State authorities arrested and charged Mr. Potts twice within three months. In the first case, he was convicted of battery, resisting an officer and drug possession. In the second case, he was convicted of resisting an officer, drug possession with intent to sell and possession of drug paraphernalia. For these crimes, he received a total of six months in county jail and two years of probation.

Then, in 1998, Mr. Potts sold crack cocaine to a confidential informant who reported to law enforcement that Mr. Potts had a large amount of crack cocaine at his home. A search there uncovered drugs and firearms. He was convicted by a jury and given his sentence by Judge Paine.

Mr. Potts had served over 20 years in a high-security federal penitentiary when the First Step Act became law last December. The First Step Act made the Fair Sentencing Act — signed by President Barack Obama in 2010 to reduce the disparity in sentencing for powder cocaine and crack cocaine offenses — applicable to past cases. The First Step Act also allowed a defendant like Mr. Potts to seek a sentence reduction even when the original sentence was for life. The law provides wide discretion to the court to determine whether to reduce a sentence and by how much.

At his sentence reduction hearing, Mr. Potts had much more to say than he did back in 1999. Before me, he was remorseful, dignified and hopeful. He was proud of all that he had accomplished in over two decades in prison — proud of the courses he took in personal growth, responsible thinking, legal research and software, proud of his participation in nearly every health, nutrition and fitness class available.
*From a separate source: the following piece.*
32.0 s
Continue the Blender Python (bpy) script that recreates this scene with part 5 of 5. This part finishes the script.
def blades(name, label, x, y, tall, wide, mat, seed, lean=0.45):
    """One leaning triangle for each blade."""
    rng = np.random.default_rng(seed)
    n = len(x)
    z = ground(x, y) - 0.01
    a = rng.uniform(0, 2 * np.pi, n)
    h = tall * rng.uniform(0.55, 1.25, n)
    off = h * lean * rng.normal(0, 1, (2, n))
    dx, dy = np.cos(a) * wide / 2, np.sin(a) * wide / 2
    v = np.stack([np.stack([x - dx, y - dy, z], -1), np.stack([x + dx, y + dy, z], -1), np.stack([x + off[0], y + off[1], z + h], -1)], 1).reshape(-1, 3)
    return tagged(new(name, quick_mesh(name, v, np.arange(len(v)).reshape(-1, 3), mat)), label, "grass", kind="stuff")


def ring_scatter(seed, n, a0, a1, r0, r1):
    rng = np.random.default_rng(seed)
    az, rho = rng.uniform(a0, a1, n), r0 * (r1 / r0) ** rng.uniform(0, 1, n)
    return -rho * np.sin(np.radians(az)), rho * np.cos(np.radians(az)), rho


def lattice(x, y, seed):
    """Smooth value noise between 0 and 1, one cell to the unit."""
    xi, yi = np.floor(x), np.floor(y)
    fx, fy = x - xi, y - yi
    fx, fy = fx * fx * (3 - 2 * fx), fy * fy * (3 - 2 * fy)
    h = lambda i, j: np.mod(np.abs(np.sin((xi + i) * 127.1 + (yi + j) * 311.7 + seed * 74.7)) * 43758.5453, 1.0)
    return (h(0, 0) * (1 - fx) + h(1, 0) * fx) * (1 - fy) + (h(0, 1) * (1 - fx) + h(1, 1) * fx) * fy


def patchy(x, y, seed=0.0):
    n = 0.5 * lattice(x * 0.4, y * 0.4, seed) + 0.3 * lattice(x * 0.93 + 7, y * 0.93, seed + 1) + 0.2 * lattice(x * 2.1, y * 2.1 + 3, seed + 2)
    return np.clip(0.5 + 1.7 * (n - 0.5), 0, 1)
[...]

Perhaps he derived his greatest pride from conquering a debilitating addiction and maintaining his sobriety. As his lawyer explained to me, sobriety is not a foregone conclusion in prison, where drugs are widely available.
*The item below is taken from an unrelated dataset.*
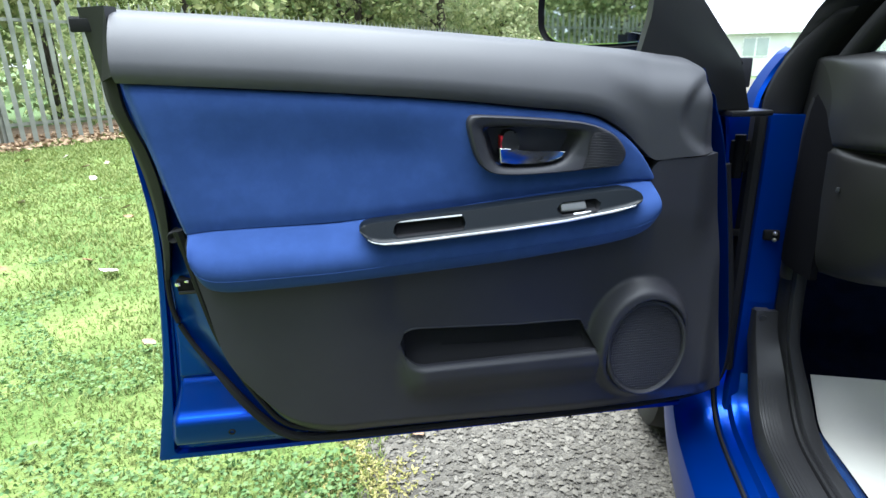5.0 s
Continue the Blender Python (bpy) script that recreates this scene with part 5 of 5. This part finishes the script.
# pale buildings ahead of the car
for k, (x, y, w, dp, eave, ridge) in enumerate(((16.0, 34.0, 15.0, 8.0, 2.3, 3.6), (7.5, 44.0, 9.0, 6.0, 2.2, 3.3))):
    house = thing("building", "pale rendered building with a shallow grey roof", "building", "buildings ahead of the car")
    part("wall", box(x - w / 2, x + w / 2, y, y + dp, 0, eave, 0.01), M_WALL, house)
    part("roof", loft([[(xx, y - 0.3, eave - 0.05), (xx, y + dp / 2, ridge), (xx, y + dp + 0.3, eave - 0.05), (xx, y + dp / 2, ridge - 0.15)] for xx in (x - w / 2 - 0.3, x + w / 2 + 0.3)]), M_ROOF, house, "grey sheet roof")
    part("fascia", box(x - w / 2 - 0.3, x + w / 2 + 0.3, y - 0.34, y - 0.30, eave - 0.20, eave, 0.005), M_WHITE, house)
    for j in range(4 if k == 0 else 2):
        wx = x - w / 2 + 1.4 + 2.6 * j
        win = part("window", box(wx - 0.65, wx + 0.65, y - 0.03, y + 0.05, 0.95, 1.95, 0.01), M_WHITE, house, "white framed window")
        for i in (-1, 1):
            part("pane", box(wx + 0.32 * i - 0.27, wx + 0.32 * i + 0.27, y - 0.045, y - 0.02, 1.03, 1.87, 0.004), M_PALEPANE, win)

# ---- small ground cover ----
n = 190000
gx, gy = np.empty(n), np.empty(n)
gy = 0.2 + 8.6 * rng.uniform(0, 1, n) ** 1.35 - 1.0 * rng.uniform(0, 1, n)
gx = -0.42 - 7.0 * rng.uniform(0, 1, n) ** 1.7
thin = np.array([noise.noise((a * 1.7, b * 1.7, 3.0)) for a, b in zip(gx, gy)])
ex = np.array([edge_x(b) for b in gy])
keep = (gx < ex + 0.10 + 0.16 * thin) & (rng.uniform(0, 1, n) < 0.95 + 0.6 * thin)
gx, gy, thin = gx[keep], gy[keep], thin[keep]
n = len(gx)
dist = np.hypot(gx + 0.2, gy - 0.2)
hgt = rng.uniform(0.008, 0.026, n) * (0.9 + 0.10 * dist) * (1 + 0.7 * thin)
wid = rng.uniform(0.0012, 0.0028, n) * (0.8 + 0.42 * dist)
a = rng.uniform(0, math.tau, n)
lean = rng.uniform(0.2, 1.7, n)[:, None] * hgt[:, None] * np.stack([np.cos(a + 1.2), np.sin(a + 1.2), np.zeros(n)], 1)
side_v = np.stack([np.cos(a), np.sin(a), np.zeros(n)], 1) * wid[:, None]
root = np.stack([gx, gy, np.zeros(n)], 1)
mid_v = root + lean * 0.35 + np.array([0, 0, 1.0]) * hgt[:, None] * 0.6
tip_v = root + lean + np.array([0, 0, 1.0]) * hgt[:, None]
v = np.stack([root - side_v, root + side_v, mid_v + side_v * 0.7, tip_v, mid_v - side_v * 0.7], 1).reshape(-1, 3)
me = bpy.data.meshes.new("grass")
me.from_pydata(v.tolist(), [], (np.arange(5 * n).reshape(-1, 5)).tolist())
me.materials.append(M_BLADE)
tagged(new("grass", me), "short green lawn grass", "grass", kind="stuff")
n = 26000
cx, cy = -0.50 - 2.6 * rng.uniform(0, 1, n) ** 1.5, 0.35 + 2.6 * rng.uniform(0, 1, n)
patch = np.array([noise.noise((p * 2.3, q * 2.3, 8.0)) for p, q in zip(cx, cy)])
mask = (patch > 0.02 + 0.30 * (cy - 1.0)) & (cx < np.array([edge_x(q) for q in cy]) - 0.04)
c = np.stack([cx, cy, rng.uniform(0.008, 0.030, n)], 1)[mask]
quads_object("clover", c, rng.uniform(0.008, 0.019, len(c)), M_CLOVER, "small clover leaves among the grass", "clover", flat=0.7, seed=9, aspect=1.1)
n = 16000
cy = 0.3 + 2.2 * rng.uniform(0, 1, n)
cx = np.array([edge_x(q) for q in cy]) + rng.normal(size=n) * 0.075 - 0.02
mask = np.array([noise.noise((p * 7, q * 7, 5.0)) for p, q in zip(cx, cy)]) > -0.25
c = np.stack([cx, cy, rng.uniform(0.000, 0.012, n)], 1)[mask]
quads_object("moss", c, rng.uniform(0.003, 0.008, len(c)), M_MOSS, "yellow moss and dry grass along the gravel", "moss", flat=0.35, seed=10, aspect=2.6)

# crushed stone
n = 26000
sx, sy = rng.uniform(-0.75, 0.50, n), 0.35 + 1.7 * rng.uniform(0, 1, n)
moss = np.array([edge_x(q) for q in sy])
keep = (sx > moss - 0.02 - 0.10 * rng.uniform(0, 1, n) ** 2) | (rng.uniform(0, 1, n) < 0.04)
sx, sy = sx[keep], sy[keep]
n = len(sx)
octa = np.array([(1, 0, 0), (0, 1, 0), (-1, 0, 0), (0, -1, 0), (0, 0, 0.7), (0, 0, -0.7), (0.6, 0.6, 0.35), (-0.6, 0.5, 0.4), (-0.5, -0.6, 0.35), (0.6, -0.5, 0.4)])
tri = np.array([(0, 6, 4), (6, 1, 4), (1, 7, 4), (7, 2, 4), (2, 8, 4), (8, 3, 4), (3, 9, 4), (9, 0, 4), (6, 0, 1), (7, 1, 2), (8, 2, 3), (9, 3, 0)])
size = 0.0020 + 0.0105 * rng.uniform(0, 1, n) ** 3.4
jit = octa[None] * (1 + rng.uniform(-0.35, 0.35, (n, 10, 1))) * size[:, None, None] * rng.uniform(0.6, 1.25, (n, 1, 3)) * np.array([1, 1, 0.42])
a = rng.uniform(0, math.tau, n)
rot = np.stack([np.stack([np.cos(a), -np.sin(a), 0 * a], 1), np.stack([np.sin(a), np.cos(a), 0 * a], 1), np.stack([0 * a, 0 * a, 1 + 0 * a], 1)], 1)
jit = np.einsum("nij,nkj->nki", rot, jit) + np.stack([sx, sy, rng.uniform(-0.004, 0.002, n)], 1)[:, None]
me = bpy.data.meshes.new("gravel")
me.from_pydata(jit.reshape(-1, 3).tolist(), [], (tri[None] + 10 * np.arange(n)[:, None, None]).reshape(-1, 3).tolist())
me.materials.append(M_STONES)
tagged(new("gravel", me), "loose grey crushed stone", "gravel", kind="stuff")


def leaf_mesh(k):
    r = random.Random(k)
    bm = bmesh.new()
    rows = []
    for i in range(7):
        f = i / 6
        w = math.sin(math.pi * min(f * 1.05, 1)) ** 0.8 * 0.35 + 0.01
        rows.append([bm.verts.new((f - 0.5, s * w * (1 + 0.15 * r.uniform(-1, 1)), 0.10 * s * s + 0.15 * (f - 0.5) ** 2 + 0.05 * r.uniform(0, 1))) for s in (-1, 0, 1)])
    for p, q in zip(rows, rows[1:]):
        for i in range(2):
            bm.faces.new((p[i], p[i + 1], q[i + 1], q[i]))
    me = finish(bm, "fallen_leaf", 60)
    me.materials.append(M_FALLEN)
    return me


shapes = [leaf_mesh(k) for k in range(4)]
spots = [(-0.41, 1.00, 0.055), (-2.30, 2.05, 0.10), (-2.55, 2.20, 0.07), (-1.55, 1.35, 0.07), (-3.6, 3.6, 0.09), (-4.2, 3.4, 0.08), (-3.0, 3.1, 0.07), (-5.0, 5.0, 0.10), (-4.4, 4.4, 0.08), (-5.8, 5.6, 0.10), (-1.9, 1.6, 0.05), (-2.9, 2.0, 0.06), (-1.2, 1.15, 0.05)]
spots += [(random.uniform(-6.5, -1.0), random.uniform(1.4, 6.5), random.uniform(0.05, 0.09)) for k in range(26)]
spots += [tuple((F0 + FDIR * random.uniform(-6, 9) + side_way * random.uniform(-0.75, 0.4)).xy) + (random.uniform(0.07, 0.13),) for k in range(60)]
for k, (x, y, sz) in enumerate(spots):
    ob = tagged(new("fallen_leaf", shapes[k % 4]), "dry brown fallen leaf on the ground", "leaf", "fallen leaves")
    ob.matrix_world = Matrix.Translation((x, y, 0.030 if k else 0.012)) @ Euler((random.uniform(-0.5, 0.5), random.uniform(-0.5, 0.5), random.uniform(0, 6.28))).to_matrix().to_4x4() @ Matrix.Scale(sz, 4)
I wanted to know how Mr. Potts had managed his life in prison. He told me: “A lot of times I felt like giving up, but I didn’t want to let my mom down, my family.”

He continued: “I kept myself away from a lot of people in prison. I wasn’t around the average people in prison. Prison is an awful place. You have all these different types of organizations and gangs and foolishness. That is not me, ma’am. I’m not like that.

“I made some bad decisions in my life," he added, “but I am not a bad person.”

The true marker of a person’s character is what he does when he thinks no one is watching. Because Mr. Potts was sentenced to life, no one had really been looking at what he had been doing. But his unwavering dedication to improve himself over the last two decades, despite his circumstances, convinced me that his hope in his own future isn’t misplaced.

After a long hearing, I concluded that 20 years was more than sufficient as punishment for his past — and serious — crimes, and ordered his release. To help his transition, he will spend six months in a residential re-entry center.

I believe Mr. Potts’s story is one of redemption through self-improvement. His case speaks to the importance of criminal justice reforms such as the First Step and Fair Sentencing Acts. His story illuminates the human impact of such reforms and a person’s capacity for hope and redemption.

Robin Rosenberg is a federal judge in the Southern District of Florida.